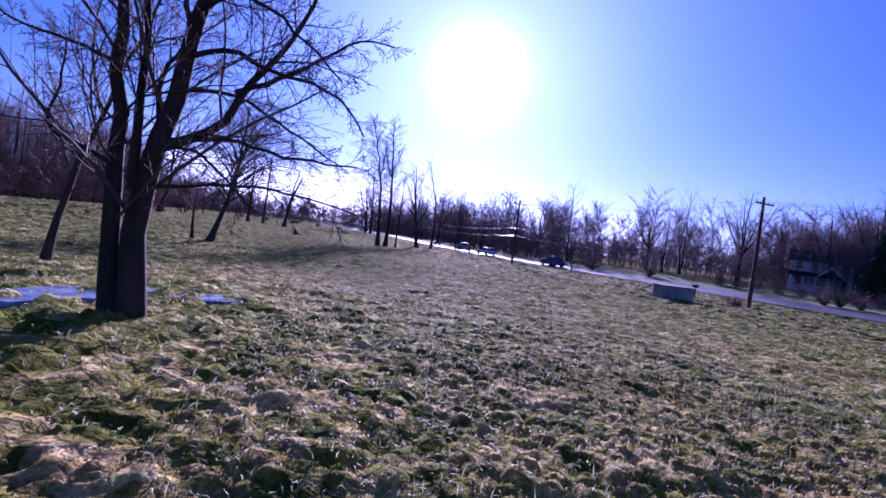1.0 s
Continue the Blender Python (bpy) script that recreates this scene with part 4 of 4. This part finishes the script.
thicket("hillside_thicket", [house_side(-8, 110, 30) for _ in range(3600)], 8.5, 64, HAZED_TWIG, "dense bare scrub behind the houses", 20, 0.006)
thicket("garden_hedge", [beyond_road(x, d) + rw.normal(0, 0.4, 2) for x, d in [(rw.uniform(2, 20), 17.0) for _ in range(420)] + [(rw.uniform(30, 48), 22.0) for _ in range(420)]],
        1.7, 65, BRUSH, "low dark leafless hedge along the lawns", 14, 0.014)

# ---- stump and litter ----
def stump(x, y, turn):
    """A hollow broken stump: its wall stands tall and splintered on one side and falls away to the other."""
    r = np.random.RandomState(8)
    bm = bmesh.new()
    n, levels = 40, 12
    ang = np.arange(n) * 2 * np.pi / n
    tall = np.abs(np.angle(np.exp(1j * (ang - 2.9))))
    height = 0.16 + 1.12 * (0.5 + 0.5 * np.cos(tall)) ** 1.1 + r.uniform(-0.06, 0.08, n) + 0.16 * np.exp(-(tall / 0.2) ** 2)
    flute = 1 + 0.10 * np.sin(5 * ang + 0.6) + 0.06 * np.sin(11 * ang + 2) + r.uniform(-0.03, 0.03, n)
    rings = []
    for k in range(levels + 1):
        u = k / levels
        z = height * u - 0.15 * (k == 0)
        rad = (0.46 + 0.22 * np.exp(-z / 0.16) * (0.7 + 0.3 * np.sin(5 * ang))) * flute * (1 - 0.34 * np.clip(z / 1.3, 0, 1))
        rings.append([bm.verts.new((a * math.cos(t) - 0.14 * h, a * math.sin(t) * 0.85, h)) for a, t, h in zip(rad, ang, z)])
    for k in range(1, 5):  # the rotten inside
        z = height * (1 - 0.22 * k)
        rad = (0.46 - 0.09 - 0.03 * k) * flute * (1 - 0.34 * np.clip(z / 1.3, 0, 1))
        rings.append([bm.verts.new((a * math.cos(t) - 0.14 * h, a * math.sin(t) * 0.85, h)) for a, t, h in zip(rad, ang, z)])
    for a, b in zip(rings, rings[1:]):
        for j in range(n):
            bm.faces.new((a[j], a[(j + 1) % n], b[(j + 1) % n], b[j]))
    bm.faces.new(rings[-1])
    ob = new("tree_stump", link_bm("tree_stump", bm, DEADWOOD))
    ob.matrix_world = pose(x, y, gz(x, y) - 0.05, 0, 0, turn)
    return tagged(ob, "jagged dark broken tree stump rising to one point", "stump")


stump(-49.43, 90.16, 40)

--

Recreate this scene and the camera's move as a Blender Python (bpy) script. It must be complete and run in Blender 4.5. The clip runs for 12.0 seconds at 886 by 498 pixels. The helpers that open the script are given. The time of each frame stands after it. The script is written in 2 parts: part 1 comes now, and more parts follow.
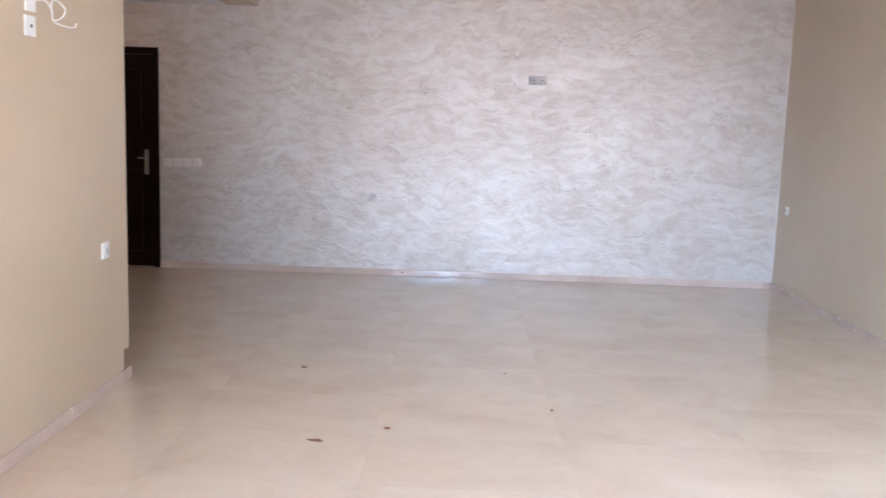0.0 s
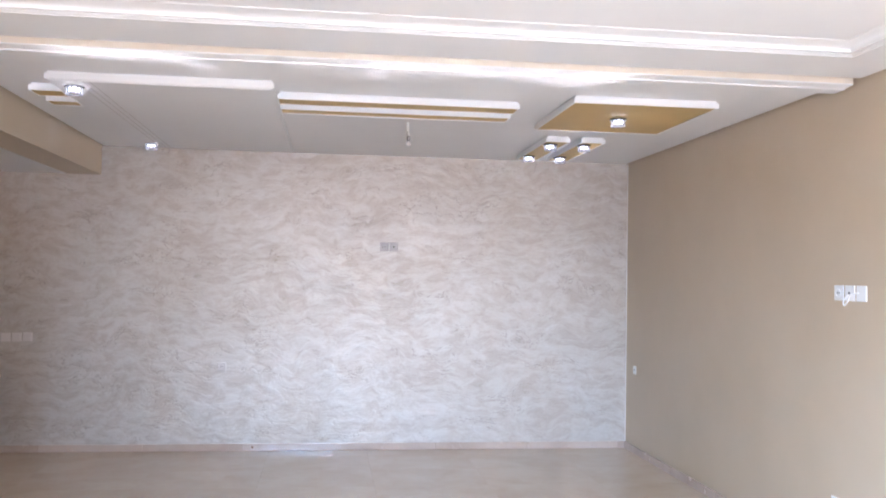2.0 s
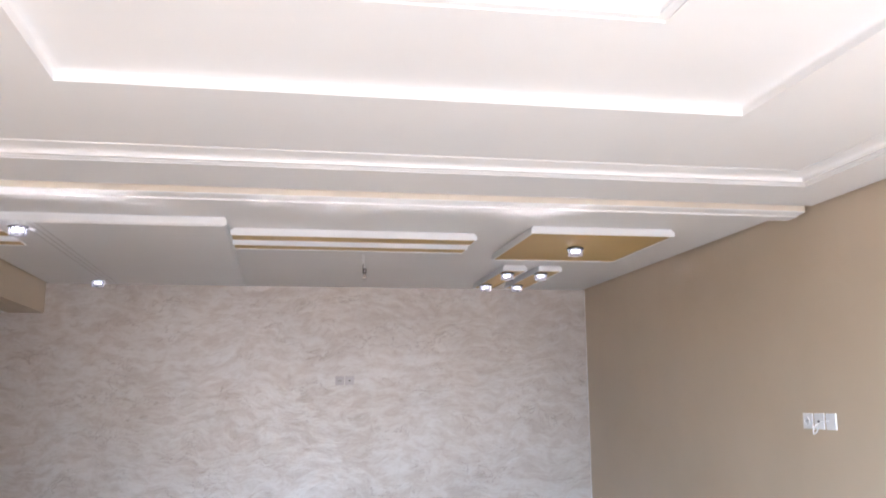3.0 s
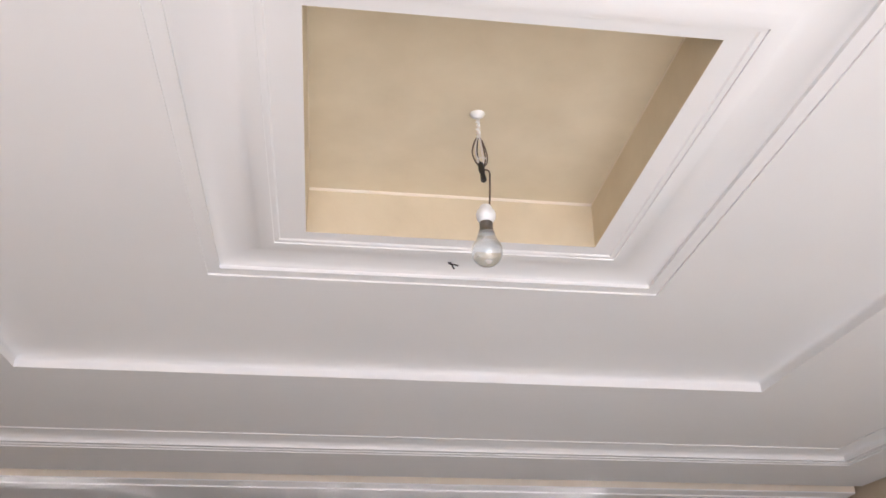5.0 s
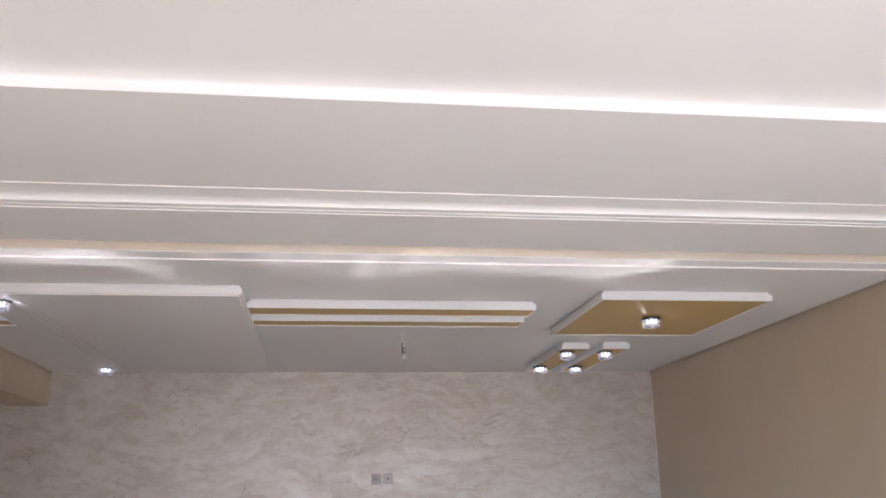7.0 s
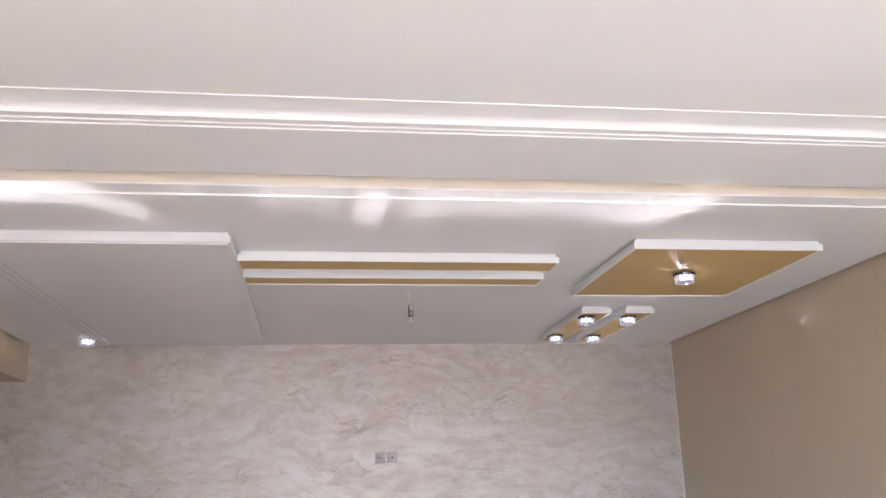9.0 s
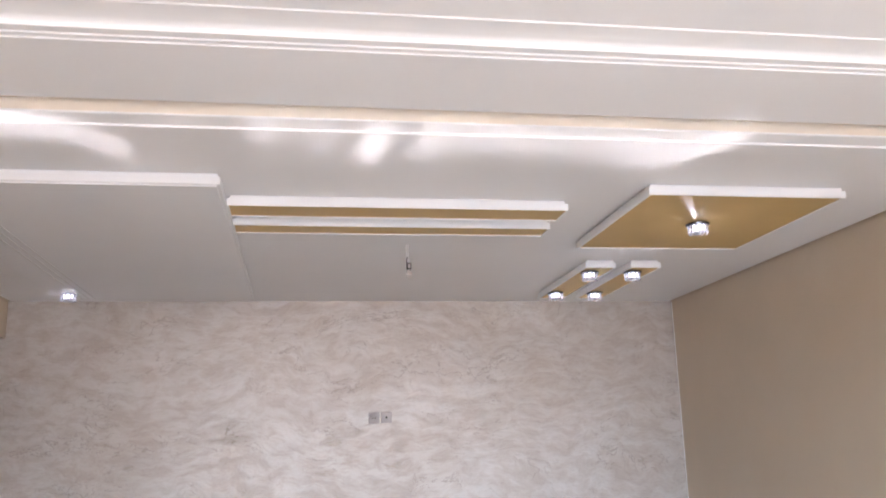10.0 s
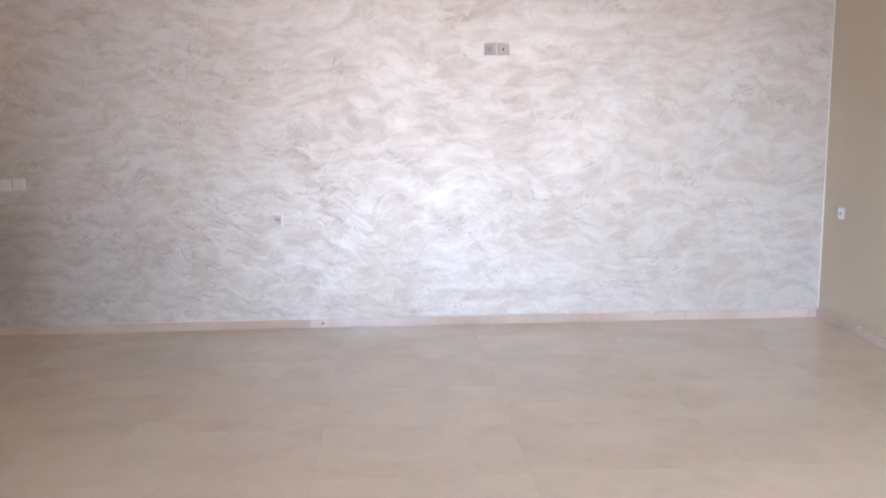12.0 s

→ INSTRUCTION:
Copy each line in the data that holds the word "clip".

→ WRITTEN RESPONSE:
        rad = (0.46 + 0.22 * np.exp(-z / 0.16) * (0.7 + 0.3 * np.sin(5 * ang))) * flute * (1 - 0.34 * np.clip(z / 1.3, 0, 1))
        rad = (0.46 - 0.09 - 0.03 * k) * flute * (1 - 0.34 * np.clip(z / 1.3, 0, 1))
Recreate this scene and the camera's move as a Blender Python (bpy) script. It must be complete and run in Blender 4.5. The clip runs for 12.0 seconds at 886 by 498 pixels. The helpers that open the script are given. The time of each frame stands after it. The script is written in 2 parts: part 1 comes now, and more parts follow.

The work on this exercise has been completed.